Coach Robert Smith, an alumnus of Simeon High School in Chicago, has coached basketball for 20 years and has been the head coach of his alma mater for the past 14 years. Over the course of these 14 years, two NBA players, Derrick Rose and Jabari Parker have come from his ranks. We spoke with Smith recently about the sixth annual Chicago Elite Classic, a tournament he helped to create, the values that he feels are most important to instill in his players and what it means to be a Black coach.
What does it mean to be a coach?
Its more of me mentoring. We help these young men to become men. Many of the young men I coach do have 2 parent homes, but when I was going here it was just me and my mother. Coach Hammerick raised us to be men. We still do this. The kids nowadays like to hear these lessons from other people versus hearing it from home all the time. We help them to become men and mentor them when it comes to life skills. It’s not all about basketball. During the Chicago League Classic, we have a workshop that has to do with financial literacy, building your own brand. We build on the stuff that they will encounter after basketball. That’s what makes coaching so worth it because we can teach these young men the value of these things at a young age.
What would you say is the most important value you must instill in your players?
Just being positive people, going to school [and] getting good grades. We let them know that the ball is going to stop bouncing at some point. We teach them to be productive citizens and to go to college and get their degree and be able to take care of their families. We let them know that everybody is not going to be a professional basketball player but there are ways to make money doing other things. My motto is “don’t let basketball use you, you use it.”
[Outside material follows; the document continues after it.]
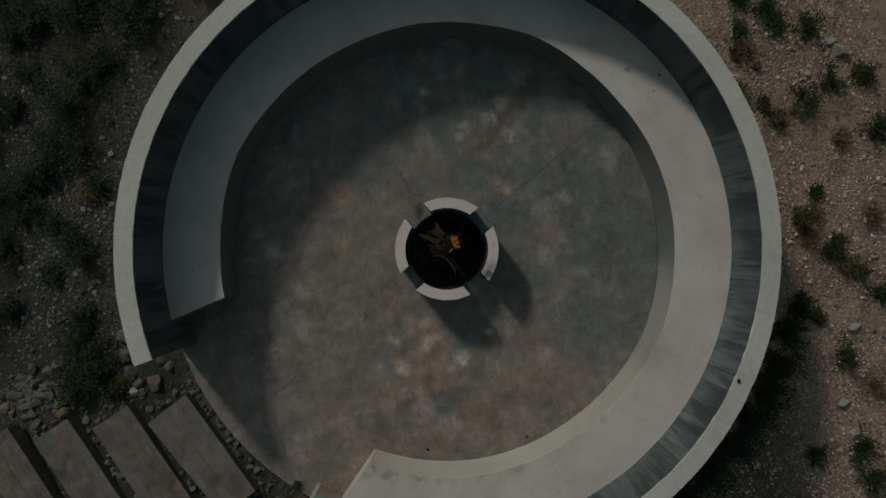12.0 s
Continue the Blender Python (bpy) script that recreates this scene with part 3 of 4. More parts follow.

What types of challenges exist in what you do?
A lot of it has to do with the community. These young Black men are being stereotyped and the violence in Chicago is so huge right now that the challenge is just keeping them safe and keeping their heads straight. The group of guys that I coach this year has been some great kids. I’ve been so blessed to be around them every day.
Who would you say is the most successful player you have coached and what made them different?
That’s a hard question to answer because I’ve been around some great kids. Of course, I have to say Derrick Rose and Jabari Parker because they both went to the pros. But to be honest, it’s just too hard to pick one.
How does it feel when you see one of the players you have coached go pro.
It just reflects the hard work and dedication they put in. I have a little bit more glory when they get their college degree. That’s a little more gratifying than them being professional athletes, because God gave them that gift. Being able to go to college and do the things that need to be done to become successful is always a different avenue.
Why are athletics important in a student’s life?
It’s key. It builds togetherness. It has you work with other people. It fosters competition. It just brings so much out you. I still use basketball in my everyday life. I’m a competitor. I want to outwork the next person. It teaches them about being on time. There are so many things that being an athlete can help.
The 6th Annual Chicago Elite Classic is coming up in December, what makes this event special to you?
The biggest thing is that we get to showcase Chicago. Coach Slaughter and myself would attend these other tournaments outside the city and realized we could do this for Chicago. We get to showcase Chicago for what it’s really worth, not just for what people see on TV. We get to show them our beautiful downtown and businesses. We are grateful to our staff because they really are the ones that make this thing go. They are top notch. Knowing that they are volunteers means a lot. They had kids who attended these Chicago public schools. They could have moved on when their children graduated but they didn’t and we are grateful for them. The classic is just something that was needed and it happened at the right time. People are looking forward to this Classic. We are working to make it one of the premier tournaments in the country.
Talk about the challenges of being a Black coach.
It’s kind of hard. These young men need a voice and a role model that they can look up to. They don’t understand that at the beginning and don’t know that a lot of times we can help them be something that they didn’t know that they could be. Once they leave and graduate they always come back and say thanks. They understand what we were doing for them. Most times they don’t get it until they leave. That’s challenging in itself. These kids are great, I love being around them and I can stay in this gym with them all day. They want so much knowledge and they are really good kids.
What encouraging words do you have for the student-athlete who has experienced some setbacks?
Keep pushing. We are dealing with a young man right now, who is dealing with some mental illness, but he’s at school every day and he is working his butt off. It’s good for me to see something like that because it opens up our eyes. His teammates are pushing for him every day. We want him back on the court as soon as possible. When he is ready to play he will be back and as a team we really need him back on the court. We don’t want to pressure him; we want him to move at his own pace. So keep pushing.
This year’s Chicago Elite Classic wull be held Dec. 1–2 at the UIC Pavilion.